DO THIS: Return every line below as is, leaving out the pictures.

GIVEN INFORMATION:
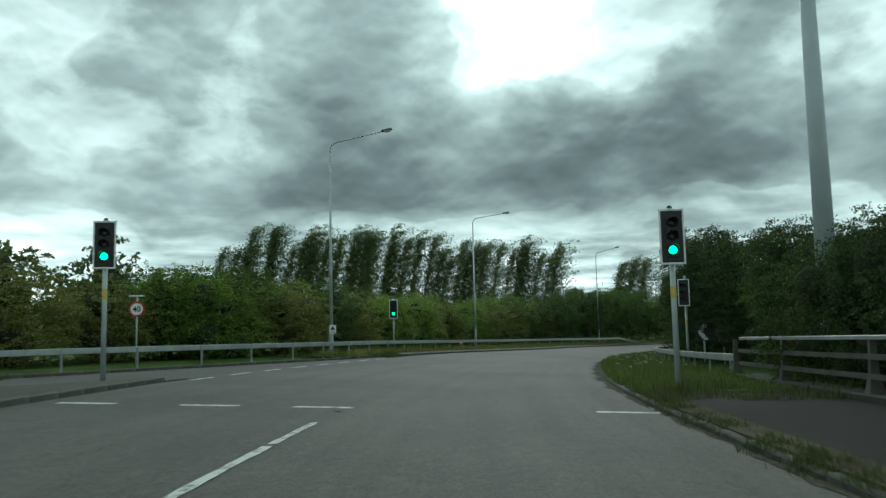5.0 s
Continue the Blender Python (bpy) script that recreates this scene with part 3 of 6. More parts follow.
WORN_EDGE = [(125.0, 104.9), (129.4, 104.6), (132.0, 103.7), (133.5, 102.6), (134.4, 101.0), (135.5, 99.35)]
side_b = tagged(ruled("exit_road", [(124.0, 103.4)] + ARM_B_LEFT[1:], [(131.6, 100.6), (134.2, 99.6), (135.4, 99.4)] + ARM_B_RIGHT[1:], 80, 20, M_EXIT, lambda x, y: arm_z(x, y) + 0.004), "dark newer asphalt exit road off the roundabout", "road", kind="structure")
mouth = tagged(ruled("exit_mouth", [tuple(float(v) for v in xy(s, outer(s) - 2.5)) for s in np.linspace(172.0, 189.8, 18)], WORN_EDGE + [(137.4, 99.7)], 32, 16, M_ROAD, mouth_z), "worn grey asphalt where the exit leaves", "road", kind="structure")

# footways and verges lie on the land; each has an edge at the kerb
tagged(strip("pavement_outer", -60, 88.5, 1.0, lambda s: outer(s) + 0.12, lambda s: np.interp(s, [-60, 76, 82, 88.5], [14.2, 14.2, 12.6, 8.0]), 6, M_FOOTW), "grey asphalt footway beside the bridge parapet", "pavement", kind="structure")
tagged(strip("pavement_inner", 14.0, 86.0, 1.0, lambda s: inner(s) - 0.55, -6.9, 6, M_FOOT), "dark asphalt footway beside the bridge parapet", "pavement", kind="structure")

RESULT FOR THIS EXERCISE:
5.0 s
Continue the Blender Python (bpy) script that recreates this scene with part 3 of 6. More parts follow.
WORN_EDGE = [(125.0, 104.9), (129.4, 104.6), (132.0, 103.7), (133.5, 102.6), (134.4, 101.0), (135.5, 99.35)]
side_b = tagged(ruled("exit_road", [(124.0, 103.4)] + ARM_B_LEFT[1:], [(131.6, 100.6), (134.2, 99.6), (135.4, 99.4)] + ARM_B_RIGHT[1:], 80, 20, M_EXIT, lambda x, y: arm_z(x, y) + 0.004), "dark newer asphalt exit road off the roundabout", "road", kind="structure")
mouth = tagged(ruled("exit_mouth", [tuple(float(v) for v in xy(s, outer(s) - 2.5)) for s in np.linspace(172.0, 189.8, 18)], WORN_EDGE + [(137.4, 99.7)], 32, 16, M_ROAD, mouth_z), "worn grey asphalt where the exit leaves", "road", kind="structure")

# footways and verges lie on the land; each has an edge at the kerb
tagged(strip("pavement_outer", -60, 88.5, 1.0, lambda s: outer(s) + 0.12, lambda s: np.interp(s, [-60, 76, 82, 88.5], [14.2, 14.2, 12.6, 8.0]), 6, M_FOOTW), "grey asphalt footway beside the bridge parapet", "pavement", kind="structure")
tagged(strip("pavement_inner", 14.0, 86.0, 1.0, lambda s: inner(s) - 0.55, -6.9, 6, M_FOOT), "dark asphalt footway beside the bridge parapet", "pavement", kind="structure")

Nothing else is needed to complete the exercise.